» **TASK INPUT**:
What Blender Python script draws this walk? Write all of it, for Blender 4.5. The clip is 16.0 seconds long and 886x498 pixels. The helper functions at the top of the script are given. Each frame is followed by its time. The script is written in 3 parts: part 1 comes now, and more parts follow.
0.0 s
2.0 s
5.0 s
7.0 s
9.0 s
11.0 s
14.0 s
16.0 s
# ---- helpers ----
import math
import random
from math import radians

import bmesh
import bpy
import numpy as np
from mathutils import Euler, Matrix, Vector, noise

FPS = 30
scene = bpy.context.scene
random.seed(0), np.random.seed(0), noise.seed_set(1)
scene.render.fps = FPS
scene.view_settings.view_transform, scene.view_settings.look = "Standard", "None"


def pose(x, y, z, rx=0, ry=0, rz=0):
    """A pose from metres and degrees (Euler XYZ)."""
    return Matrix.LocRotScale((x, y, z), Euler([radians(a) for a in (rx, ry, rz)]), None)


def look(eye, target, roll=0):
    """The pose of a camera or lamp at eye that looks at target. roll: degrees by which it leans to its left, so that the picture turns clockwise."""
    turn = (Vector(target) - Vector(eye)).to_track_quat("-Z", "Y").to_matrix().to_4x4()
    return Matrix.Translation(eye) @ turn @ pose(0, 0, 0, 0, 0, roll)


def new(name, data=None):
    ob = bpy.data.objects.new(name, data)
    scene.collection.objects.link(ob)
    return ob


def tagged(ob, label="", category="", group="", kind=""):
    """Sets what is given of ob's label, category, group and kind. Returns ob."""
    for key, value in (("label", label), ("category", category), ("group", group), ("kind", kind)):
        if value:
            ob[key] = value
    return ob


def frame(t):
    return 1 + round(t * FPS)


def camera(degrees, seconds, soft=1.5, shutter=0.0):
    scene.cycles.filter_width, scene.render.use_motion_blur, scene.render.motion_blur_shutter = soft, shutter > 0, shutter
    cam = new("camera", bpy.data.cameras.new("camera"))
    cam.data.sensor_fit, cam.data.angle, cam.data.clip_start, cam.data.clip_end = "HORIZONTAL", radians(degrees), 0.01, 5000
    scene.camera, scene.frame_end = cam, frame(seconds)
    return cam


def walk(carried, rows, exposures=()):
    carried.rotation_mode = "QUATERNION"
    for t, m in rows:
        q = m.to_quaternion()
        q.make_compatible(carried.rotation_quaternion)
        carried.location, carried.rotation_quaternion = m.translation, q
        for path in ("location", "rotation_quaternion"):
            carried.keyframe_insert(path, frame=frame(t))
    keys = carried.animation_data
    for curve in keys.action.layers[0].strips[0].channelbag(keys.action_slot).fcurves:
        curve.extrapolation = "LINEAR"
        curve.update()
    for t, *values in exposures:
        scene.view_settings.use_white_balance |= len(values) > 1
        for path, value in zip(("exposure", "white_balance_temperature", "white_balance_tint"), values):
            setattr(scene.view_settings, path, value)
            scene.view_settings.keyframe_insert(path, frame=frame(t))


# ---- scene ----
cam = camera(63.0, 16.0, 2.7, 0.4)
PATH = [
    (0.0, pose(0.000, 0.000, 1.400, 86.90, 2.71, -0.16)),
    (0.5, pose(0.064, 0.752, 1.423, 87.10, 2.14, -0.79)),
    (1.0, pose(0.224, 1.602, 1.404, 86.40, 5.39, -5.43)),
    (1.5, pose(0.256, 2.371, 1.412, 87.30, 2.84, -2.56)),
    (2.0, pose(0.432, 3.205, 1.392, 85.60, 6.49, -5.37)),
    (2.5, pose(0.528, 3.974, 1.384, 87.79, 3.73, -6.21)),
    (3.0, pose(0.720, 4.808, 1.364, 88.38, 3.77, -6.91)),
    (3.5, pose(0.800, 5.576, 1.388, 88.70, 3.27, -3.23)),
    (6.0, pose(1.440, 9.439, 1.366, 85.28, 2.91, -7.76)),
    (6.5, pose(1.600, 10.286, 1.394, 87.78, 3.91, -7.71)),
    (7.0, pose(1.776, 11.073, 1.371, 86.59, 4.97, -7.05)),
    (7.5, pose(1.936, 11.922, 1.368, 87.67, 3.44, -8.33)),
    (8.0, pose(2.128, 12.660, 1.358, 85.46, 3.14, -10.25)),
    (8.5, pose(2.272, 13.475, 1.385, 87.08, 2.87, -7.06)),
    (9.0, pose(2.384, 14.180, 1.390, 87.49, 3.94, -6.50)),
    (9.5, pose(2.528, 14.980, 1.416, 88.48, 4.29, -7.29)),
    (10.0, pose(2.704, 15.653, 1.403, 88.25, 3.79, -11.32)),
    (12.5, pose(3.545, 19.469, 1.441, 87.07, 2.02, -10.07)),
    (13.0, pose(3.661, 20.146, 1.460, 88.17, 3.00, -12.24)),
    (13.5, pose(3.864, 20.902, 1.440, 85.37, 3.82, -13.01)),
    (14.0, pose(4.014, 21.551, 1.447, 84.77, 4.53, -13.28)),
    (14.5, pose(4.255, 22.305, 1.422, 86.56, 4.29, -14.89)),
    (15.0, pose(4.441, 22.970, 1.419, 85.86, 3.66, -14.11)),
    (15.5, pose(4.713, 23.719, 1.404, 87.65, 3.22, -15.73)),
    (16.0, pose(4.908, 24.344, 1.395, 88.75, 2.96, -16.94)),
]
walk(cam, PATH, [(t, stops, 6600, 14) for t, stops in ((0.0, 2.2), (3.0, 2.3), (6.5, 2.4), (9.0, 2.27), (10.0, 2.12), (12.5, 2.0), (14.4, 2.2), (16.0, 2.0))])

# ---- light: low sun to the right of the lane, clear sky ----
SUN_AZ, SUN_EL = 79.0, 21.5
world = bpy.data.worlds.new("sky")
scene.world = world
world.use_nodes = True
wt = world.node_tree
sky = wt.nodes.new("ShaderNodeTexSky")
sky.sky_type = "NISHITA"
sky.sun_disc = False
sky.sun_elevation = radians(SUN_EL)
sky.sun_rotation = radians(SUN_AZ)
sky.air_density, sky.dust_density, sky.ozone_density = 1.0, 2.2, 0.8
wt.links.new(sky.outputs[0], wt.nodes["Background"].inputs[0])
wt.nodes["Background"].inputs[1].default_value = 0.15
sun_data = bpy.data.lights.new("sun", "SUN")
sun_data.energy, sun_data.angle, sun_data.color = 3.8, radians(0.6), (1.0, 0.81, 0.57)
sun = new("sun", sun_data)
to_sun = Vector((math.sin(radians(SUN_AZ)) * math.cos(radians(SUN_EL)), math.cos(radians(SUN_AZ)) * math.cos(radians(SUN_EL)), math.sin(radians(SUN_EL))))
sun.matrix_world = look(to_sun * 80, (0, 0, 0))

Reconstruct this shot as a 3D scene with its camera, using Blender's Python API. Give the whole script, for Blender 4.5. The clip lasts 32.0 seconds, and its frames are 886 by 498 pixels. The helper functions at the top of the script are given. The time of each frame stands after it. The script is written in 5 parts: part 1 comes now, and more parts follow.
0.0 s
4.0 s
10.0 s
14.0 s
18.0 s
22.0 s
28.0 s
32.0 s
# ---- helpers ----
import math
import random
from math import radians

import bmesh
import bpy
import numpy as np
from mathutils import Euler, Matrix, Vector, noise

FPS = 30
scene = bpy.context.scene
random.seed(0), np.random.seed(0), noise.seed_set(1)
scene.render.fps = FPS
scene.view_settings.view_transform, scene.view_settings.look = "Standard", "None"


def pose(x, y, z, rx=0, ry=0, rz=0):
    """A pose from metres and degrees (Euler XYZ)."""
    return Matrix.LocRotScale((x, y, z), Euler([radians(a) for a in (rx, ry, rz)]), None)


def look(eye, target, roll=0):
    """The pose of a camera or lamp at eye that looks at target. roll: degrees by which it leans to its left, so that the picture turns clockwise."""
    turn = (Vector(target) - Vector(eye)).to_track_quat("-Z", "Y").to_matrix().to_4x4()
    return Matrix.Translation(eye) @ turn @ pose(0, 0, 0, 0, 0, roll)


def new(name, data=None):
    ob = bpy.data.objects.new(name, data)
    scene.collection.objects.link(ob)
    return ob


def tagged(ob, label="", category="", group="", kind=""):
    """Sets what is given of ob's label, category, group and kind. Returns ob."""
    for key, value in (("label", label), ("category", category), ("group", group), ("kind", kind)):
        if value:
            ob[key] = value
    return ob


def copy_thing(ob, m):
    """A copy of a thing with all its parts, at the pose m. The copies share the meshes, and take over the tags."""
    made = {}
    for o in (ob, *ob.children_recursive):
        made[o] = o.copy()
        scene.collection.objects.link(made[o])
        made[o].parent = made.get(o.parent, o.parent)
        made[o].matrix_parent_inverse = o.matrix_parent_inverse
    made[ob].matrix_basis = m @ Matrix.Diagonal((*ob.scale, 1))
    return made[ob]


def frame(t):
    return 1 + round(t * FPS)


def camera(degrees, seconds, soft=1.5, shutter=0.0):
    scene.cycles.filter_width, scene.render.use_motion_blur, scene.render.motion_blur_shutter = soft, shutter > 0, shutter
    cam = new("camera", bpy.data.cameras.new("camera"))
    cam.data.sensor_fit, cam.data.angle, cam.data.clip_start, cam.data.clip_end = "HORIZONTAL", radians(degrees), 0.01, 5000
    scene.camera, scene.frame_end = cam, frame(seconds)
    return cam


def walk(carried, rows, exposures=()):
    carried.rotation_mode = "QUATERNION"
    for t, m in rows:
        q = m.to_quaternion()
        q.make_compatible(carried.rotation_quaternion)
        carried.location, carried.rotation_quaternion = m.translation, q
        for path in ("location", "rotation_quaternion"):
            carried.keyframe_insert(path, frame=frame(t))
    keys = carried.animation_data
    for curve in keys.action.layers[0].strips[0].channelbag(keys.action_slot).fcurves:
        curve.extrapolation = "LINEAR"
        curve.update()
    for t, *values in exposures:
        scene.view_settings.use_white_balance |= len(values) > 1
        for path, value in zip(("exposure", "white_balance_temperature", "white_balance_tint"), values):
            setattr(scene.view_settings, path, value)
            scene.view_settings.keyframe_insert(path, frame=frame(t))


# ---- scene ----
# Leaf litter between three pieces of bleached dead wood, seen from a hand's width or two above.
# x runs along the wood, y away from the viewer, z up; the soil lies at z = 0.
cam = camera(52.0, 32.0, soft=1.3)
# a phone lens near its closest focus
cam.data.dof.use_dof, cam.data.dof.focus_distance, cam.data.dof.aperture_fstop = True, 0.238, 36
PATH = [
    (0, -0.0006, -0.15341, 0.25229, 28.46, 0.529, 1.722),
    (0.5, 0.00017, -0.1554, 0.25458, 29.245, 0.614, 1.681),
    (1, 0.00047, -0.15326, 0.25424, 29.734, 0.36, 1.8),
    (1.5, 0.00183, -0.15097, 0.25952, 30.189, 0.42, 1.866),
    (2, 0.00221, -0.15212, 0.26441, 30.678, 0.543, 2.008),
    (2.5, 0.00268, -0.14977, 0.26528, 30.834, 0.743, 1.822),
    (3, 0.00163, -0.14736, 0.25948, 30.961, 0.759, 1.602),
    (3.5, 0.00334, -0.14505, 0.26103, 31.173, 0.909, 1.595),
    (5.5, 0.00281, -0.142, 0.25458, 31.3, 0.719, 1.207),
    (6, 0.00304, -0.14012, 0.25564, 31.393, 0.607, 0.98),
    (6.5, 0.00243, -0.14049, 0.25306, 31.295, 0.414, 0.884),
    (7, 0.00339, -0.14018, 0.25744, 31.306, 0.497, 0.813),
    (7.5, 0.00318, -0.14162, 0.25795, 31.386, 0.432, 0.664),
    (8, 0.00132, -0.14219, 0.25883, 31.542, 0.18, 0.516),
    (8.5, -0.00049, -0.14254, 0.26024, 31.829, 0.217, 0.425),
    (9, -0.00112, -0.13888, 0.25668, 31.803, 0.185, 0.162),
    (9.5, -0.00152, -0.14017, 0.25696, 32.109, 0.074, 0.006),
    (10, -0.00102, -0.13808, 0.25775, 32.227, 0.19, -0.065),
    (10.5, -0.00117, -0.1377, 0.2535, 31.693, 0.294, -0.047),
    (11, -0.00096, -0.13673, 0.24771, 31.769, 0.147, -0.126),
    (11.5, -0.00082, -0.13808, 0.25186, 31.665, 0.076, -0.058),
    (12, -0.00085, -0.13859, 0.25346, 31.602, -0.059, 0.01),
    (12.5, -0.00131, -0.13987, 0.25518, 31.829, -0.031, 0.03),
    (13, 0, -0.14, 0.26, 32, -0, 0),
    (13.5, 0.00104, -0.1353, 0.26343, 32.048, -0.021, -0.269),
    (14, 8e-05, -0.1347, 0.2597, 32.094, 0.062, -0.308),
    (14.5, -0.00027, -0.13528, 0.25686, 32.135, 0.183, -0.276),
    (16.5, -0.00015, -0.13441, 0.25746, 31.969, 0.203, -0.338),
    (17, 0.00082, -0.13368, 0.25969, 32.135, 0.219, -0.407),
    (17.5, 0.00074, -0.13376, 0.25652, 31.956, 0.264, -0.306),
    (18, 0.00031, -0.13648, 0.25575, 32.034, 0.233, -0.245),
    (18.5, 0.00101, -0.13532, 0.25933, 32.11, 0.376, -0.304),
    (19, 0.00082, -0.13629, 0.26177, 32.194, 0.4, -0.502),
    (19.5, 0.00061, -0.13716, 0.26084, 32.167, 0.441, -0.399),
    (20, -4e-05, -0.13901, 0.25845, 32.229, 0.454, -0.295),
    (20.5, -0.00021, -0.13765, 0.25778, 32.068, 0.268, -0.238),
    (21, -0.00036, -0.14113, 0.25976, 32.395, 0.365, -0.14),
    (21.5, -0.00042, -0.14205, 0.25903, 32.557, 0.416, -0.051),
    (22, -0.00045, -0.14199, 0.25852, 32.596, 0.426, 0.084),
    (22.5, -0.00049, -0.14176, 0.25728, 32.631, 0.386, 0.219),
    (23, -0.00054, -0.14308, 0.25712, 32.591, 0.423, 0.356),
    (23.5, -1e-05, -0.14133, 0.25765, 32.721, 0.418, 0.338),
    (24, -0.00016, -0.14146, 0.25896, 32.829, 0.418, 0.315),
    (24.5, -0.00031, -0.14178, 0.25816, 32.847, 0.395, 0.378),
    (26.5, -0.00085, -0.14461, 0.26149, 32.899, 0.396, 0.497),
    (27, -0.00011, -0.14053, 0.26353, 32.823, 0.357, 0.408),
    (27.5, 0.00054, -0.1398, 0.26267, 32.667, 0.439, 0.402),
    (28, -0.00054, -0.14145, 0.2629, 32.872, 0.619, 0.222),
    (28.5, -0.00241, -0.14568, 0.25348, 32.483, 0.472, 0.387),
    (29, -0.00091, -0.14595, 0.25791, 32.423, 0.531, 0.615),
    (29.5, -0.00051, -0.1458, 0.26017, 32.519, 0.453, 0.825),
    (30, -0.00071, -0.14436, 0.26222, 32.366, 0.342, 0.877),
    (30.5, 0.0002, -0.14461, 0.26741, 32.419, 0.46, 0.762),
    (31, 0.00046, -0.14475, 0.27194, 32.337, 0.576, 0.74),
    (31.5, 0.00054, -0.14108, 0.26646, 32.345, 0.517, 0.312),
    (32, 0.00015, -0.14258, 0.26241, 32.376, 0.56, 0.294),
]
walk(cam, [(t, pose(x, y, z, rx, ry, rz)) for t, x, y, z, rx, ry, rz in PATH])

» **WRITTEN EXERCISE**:
Scan the records above, count the lines with "follow" in them, and give only the number.

» **RESPONSE TO THE TASK**:
2